Copy out the listing that follows exactly, dropping every picture.
═════ DATASET EXTRACT
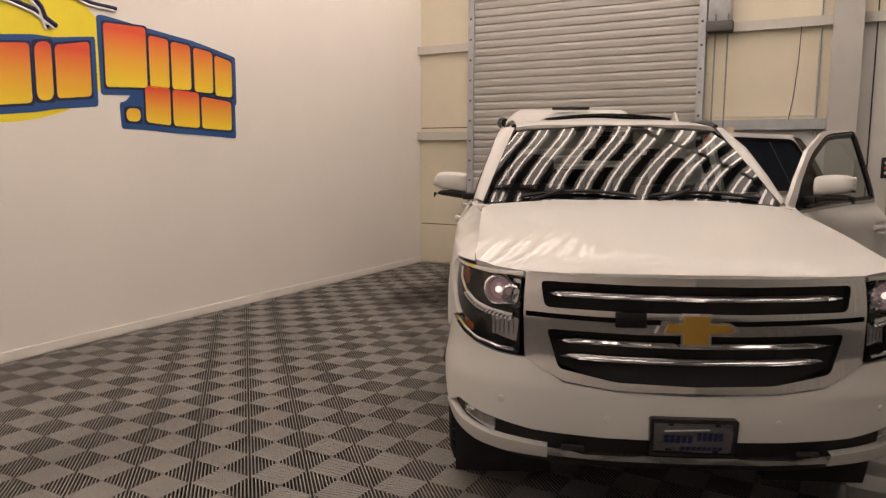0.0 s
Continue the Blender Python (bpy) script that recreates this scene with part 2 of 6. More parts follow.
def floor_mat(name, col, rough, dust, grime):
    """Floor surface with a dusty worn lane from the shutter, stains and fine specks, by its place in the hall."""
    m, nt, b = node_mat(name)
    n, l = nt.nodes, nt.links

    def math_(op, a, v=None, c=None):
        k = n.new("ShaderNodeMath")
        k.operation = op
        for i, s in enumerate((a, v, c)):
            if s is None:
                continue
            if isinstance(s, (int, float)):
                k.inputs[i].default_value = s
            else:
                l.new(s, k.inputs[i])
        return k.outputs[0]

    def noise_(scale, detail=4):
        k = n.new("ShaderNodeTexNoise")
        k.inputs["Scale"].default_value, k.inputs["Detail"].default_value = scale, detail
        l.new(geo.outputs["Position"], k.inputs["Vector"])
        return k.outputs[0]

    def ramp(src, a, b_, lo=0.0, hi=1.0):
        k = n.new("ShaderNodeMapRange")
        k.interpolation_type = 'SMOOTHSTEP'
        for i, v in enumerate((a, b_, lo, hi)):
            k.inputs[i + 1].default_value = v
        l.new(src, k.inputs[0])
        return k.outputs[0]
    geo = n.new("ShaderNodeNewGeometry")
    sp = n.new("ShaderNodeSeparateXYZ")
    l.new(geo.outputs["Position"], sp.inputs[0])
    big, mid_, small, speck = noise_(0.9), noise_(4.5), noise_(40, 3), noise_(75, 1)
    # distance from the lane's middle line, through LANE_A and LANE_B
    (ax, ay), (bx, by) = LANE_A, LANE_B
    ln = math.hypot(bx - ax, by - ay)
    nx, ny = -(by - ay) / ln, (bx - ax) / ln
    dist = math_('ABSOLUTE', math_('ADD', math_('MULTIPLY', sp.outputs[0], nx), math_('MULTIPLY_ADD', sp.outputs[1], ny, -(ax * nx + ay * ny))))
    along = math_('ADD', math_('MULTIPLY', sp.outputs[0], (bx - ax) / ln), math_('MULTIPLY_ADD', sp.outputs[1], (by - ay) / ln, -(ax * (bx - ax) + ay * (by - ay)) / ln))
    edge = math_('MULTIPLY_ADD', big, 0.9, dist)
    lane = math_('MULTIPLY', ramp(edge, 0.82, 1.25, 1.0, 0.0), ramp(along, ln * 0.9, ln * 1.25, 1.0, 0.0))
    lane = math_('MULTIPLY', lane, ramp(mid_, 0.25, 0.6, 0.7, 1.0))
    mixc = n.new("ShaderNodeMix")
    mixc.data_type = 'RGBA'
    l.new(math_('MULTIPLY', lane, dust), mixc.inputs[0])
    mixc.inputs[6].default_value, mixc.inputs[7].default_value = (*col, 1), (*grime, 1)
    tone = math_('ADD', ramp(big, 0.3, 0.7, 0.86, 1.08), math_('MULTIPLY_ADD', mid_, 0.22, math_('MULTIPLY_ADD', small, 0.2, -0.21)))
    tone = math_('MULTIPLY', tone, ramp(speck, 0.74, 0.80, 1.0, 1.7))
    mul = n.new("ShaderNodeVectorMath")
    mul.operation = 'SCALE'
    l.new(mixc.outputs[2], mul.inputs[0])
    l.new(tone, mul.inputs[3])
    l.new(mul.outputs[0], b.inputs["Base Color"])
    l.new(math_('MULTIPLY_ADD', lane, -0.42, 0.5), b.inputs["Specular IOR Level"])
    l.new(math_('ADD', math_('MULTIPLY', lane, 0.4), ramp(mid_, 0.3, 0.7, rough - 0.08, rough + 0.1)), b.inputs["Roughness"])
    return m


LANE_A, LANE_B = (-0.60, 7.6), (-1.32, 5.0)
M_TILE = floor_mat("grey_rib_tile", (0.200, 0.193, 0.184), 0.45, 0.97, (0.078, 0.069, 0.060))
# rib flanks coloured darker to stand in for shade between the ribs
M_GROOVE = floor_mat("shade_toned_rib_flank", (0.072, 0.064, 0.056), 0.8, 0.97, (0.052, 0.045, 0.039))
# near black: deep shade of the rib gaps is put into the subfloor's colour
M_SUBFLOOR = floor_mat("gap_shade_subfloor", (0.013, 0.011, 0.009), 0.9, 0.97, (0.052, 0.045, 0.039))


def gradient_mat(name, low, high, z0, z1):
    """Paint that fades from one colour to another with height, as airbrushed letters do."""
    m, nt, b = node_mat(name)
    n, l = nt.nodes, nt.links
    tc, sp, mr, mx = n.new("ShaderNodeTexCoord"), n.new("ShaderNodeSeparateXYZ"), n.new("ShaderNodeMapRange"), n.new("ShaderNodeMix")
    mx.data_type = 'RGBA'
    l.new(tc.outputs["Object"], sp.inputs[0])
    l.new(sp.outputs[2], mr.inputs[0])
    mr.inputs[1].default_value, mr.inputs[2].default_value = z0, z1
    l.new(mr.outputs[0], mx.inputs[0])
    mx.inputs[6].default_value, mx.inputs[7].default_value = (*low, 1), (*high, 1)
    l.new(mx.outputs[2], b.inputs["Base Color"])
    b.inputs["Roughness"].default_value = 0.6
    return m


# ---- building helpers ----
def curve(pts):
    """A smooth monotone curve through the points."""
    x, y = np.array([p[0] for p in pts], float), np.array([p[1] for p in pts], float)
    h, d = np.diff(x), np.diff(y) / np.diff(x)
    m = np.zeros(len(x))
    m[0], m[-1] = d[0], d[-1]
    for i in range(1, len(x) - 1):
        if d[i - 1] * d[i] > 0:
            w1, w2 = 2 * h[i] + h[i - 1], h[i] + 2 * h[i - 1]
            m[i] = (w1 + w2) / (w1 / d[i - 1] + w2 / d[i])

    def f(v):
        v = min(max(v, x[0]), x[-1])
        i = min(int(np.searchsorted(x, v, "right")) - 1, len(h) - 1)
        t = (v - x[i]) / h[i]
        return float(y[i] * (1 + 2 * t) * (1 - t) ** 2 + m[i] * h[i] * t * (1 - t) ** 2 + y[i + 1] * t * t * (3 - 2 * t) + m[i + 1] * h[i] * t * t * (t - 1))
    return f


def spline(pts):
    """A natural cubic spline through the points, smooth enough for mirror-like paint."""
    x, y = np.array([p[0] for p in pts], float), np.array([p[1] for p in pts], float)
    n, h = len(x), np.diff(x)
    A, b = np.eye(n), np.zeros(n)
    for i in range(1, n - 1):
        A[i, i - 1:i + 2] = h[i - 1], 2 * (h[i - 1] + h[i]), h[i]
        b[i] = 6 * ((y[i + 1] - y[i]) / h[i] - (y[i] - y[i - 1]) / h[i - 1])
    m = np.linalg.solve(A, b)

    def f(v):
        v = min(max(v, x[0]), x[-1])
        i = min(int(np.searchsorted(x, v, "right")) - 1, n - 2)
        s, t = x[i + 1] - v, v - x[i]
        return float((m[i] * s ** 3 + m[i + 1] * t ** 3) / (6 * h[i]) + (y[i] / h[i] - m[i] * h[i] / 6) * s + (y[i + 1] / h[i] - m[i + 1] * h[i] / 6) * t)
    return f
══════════
§ REPLY
0.0 s
Continue the Blender Python (bpy) script that recreates this scene with part 2 of 6. More parts follow.
def floor_mat(name, col, rough, dust, grime):
    """Floor surface with a dusty worn lane from the shutter, stains and fine specks, by its place in the hall."""
    m, nt, b = node_mat(name)
    n, l = nt.nodes, nt.links

    def math_(op, a, v=None, c=None):
        k = n.new("ShaderNodeMath")
        k.operation = op
        for i, s in enumerate((a, v, c)):
            if s is None:
                continue
            if isinstance(s, (int, float)):
                k.inputs[i].default_value = s
            else:
                l.new(s, k.inputs[i])
        return k.outputs[0]

    def noise_(scale, detail=4):
        k = n.new("ShaderNodeTexNoise")
        k.inputs["Scale"].default_value, k.inputs["Detail"].default_value = scale, detail
        l.new(geo.outputs["Position"], k.inputs["Vector"])
        return k.outputs[0]

    def ramp(src, a, b_, lo=0.0, hi=1.0):
        k = n.new("ShaderNodeMapRange")
        k.interpolation_type = 'SMOOTHSTEP'
        for i, v in enumerate((a, b_, lo, hi)):
            k.inputs[i + 1].default_value = v
        l.new(src, k.inputs[0])
        return k.outputs[0]
    geo = n.new("ShaderNodeNewGeometry")
    sp = n.new("ShaderNodeSeparateXYZ")
    l.new(geo.outputs["Position"], sp.inputs[0])
    big, mid_, small, speck = noise_(0.9), noise_(4.5), noise_(40, 3), noise_(75, 1)
    # distance from the lane's middle line, through LANE_A and LANE_B
    (ax, ay), (bx, by) = LANE_A, LANE_B
    ln = math.hypot(bx - ax, by - ay)
    nx, ny = -(by - ay) / ln, (bx - ax) / ln
    dist = math_('ABSOLUTE', math_('ADD', math_('MULTIPLY', sp.outputs[0], nx), math_('MULTIPLY_ADD', sp.outputs[1], ny, -(ax * nx + ay * ny))))
    along = math_('ADD', math_('MULTIPLY', sp.outputs[0], (bx - ax) / ln), math_('MULTIPLY_ADD', sp.outputs[1], (by - ay) / ln, -(ax * (bx - ax) + ay * (by - ay)) / ln))
    edge = math_('MULTIPLY_ADD', big, 0.9, dist)
    lane = math_('MULTIPLY', ramp(edge, 0.82, 1.25, 1.0, 0.0), ramp(along, ln * 0.9, ln * 1.25, 1.0, 0.0))
    lane = math_('MULTIPLY', lane, ramp(mid_, 0.25, 0.6, 0.7, 1.0))
    mixc = n.new("ShaderNodeMix")
    mixc.data_type = 'RGBA'
    l.new(math_('MULTIPLY', lane, dust), mixc.inputs[0])
    mixc.inputs[6].default_value, mixc.inputs[7].default_value = (*col, 1), (*grime, 1)
    tone = math_('ADD', ramp(big, 0.3, 0.7, 0.86, 1.08), math_('MULTIPLY_ADD', mid_, 0.22, math_('MULTIPLY_ADD', small, 0.2, -0.21)))
    tone = math_('MULTIPLY', tone, ramp(speck, 0.74, 0.80, 1.0, 1.7))
    mul = n.new("ShaderNodeVectorMath")
    mul.operation = 'SCALE'
    l.new(mixc.outputs[2], mul.inputs[0])
    l.new(tone, mul.inputs[3])
    l.new(mul.outputs[0], b.inputs["Base Color"])
    l.new(math_('MULTIPLY_ADD', lane, -0.42, 0.5), b.inputs["Specular IOR Level"])
    l.new(math_('ADD', math_('MULTIPLY', lane, 0.4), ramp(mid_, 0.3, 0.7, rough - 0.08, rough + 0.1)), b.inputs["Roughness"])
    return m


LANE_A, LANE_B = (-0.60, 7.6), (-1.32, 5.0)
M_TILE = floor_mat("grey_rib_tile", (0.200, 0.193, 0.184), 0.45, 0.97, (0.078, 0.069, 0.060))
# rib flanks coloured darker to stand in for shade between the ribs
M_GROOVE = floor_mat("shade_toned_rib_flank", (0.072, 0.064, 0.056), 0.8, 0.97, (0.052, 0.045, 0.039))
# near black: deep shade of the rib gaps is put into the subfloor's colour
M_SUBFLOOR = floor_mat("gap_shade_subfloor", (0.013, 0.011, 0.009), 0.9, 0.97, (0.052, 0.045, 0.039))


def gradient_mat(name, low, high, z0, z1):
    """Paint that fades from one colour to another with height, as airbrushed letters do."""
    m, nt, b = node_mat(name)
    n, l = nt.nodes, nt.links
    tc, sp, mr, mx = n.new("ShaderNodeTexCoord"), n.new("ShaderNodeSeparateXYZ"), n.new("ShaderNodeMapRange"), n.new("ShaderNodeMix")
    mx.data_type = 'RGBA'
    l.new(tc.outputs["Object"], sp.inputs[0])
    l.new(sp.outputs[2], mr.inputs[0])
    mr.inputs[1].default_value, mr.inputs[2].default_value = z0, z1
    l.new(mr.outputs[0], mx.inputs[0])
    mx.inputs[6].default_value, mx.inputs[7].default_value = (*low, 1), (*high, 1)
    l.new(mx.outputs[2], b.inputs["Base Color"])
    b.inputs["Roughness"].default_value = 0.6
    return m


# ---- building helpers ----
def curve(pts):
    """A smooth monotone curve through the points."""
    x, y = np.array([p[0] for p in pts], float), np.array([p[1] for p in pts], float)
    h, d = np.diff(x), np.diff(y) / np.diff(x)
    m = np.zeros(len(x))
    m[0], m[-1] = d[0], d[-1]
    for i in range(1, len(x) - 1):
        if d[i - 1] * d[i] > 0:
            w1, w2 = 2 * h[i] + h[i - 1], h[i] + 2 * h[i - 1]
            m[i] = (w1 + w2) / (w1 / d[i - 1] + w2 / d[i])

    def f(v):
        v = min(max(v, x[0]), x[-1])
        i = min(int(np.searchsorted(x, v, "right")) - 1, len(h) - 1)
        t = (v - x[i]) / h[i]
        return float(y[i] * (1 + 2 * t) * (1 - t) ** 2 + m[i] * h[i] * t * (1 - t) ** 2 + y[i + 1] * t * t * (3 - 2 * t) + m[i + 1] * h[i] * t * t * (t - 1))
    return f


def spline(pts):
    """A natural cubic spline through the points, smooth enough for mirror-like paint."""
    x, y = np.array([p[0] for p in pts], float), np.array([p[1] for p in pts], float)
    n, h = len(x), np.diff(x)
    A, b = np.eye(n), np.zeros(n)
    for i in range(1, n - 1):
        A[i, i - 1:i + 2] = h[i - 1], 2 * (h[i - 1] + h[i]), h[i]
        b[i] = 6 * ((y[i + 1] - y[i]) / h[i] - (y[i] - y[i - 1]) / h[i - 1])
    m = np.linalg.solve(A, b)

    def f(v):
        v = min(max(v, x[0]), x[-1])
        i = min(int(np.searchsorted(x, v, "right")) - 1, n - 2)
        s, t = x[i + 1] - v, v - x[i]
        return float((m[i] * s ** 3 + m[i + 1] * t ** 3) / (6 * h[i]) + (y[i] / h[i] - m[i] * h[i] / 6) * s + (y[i + 1] / h[i] - m[i + 1] * h[i] / 6) * t)
    return f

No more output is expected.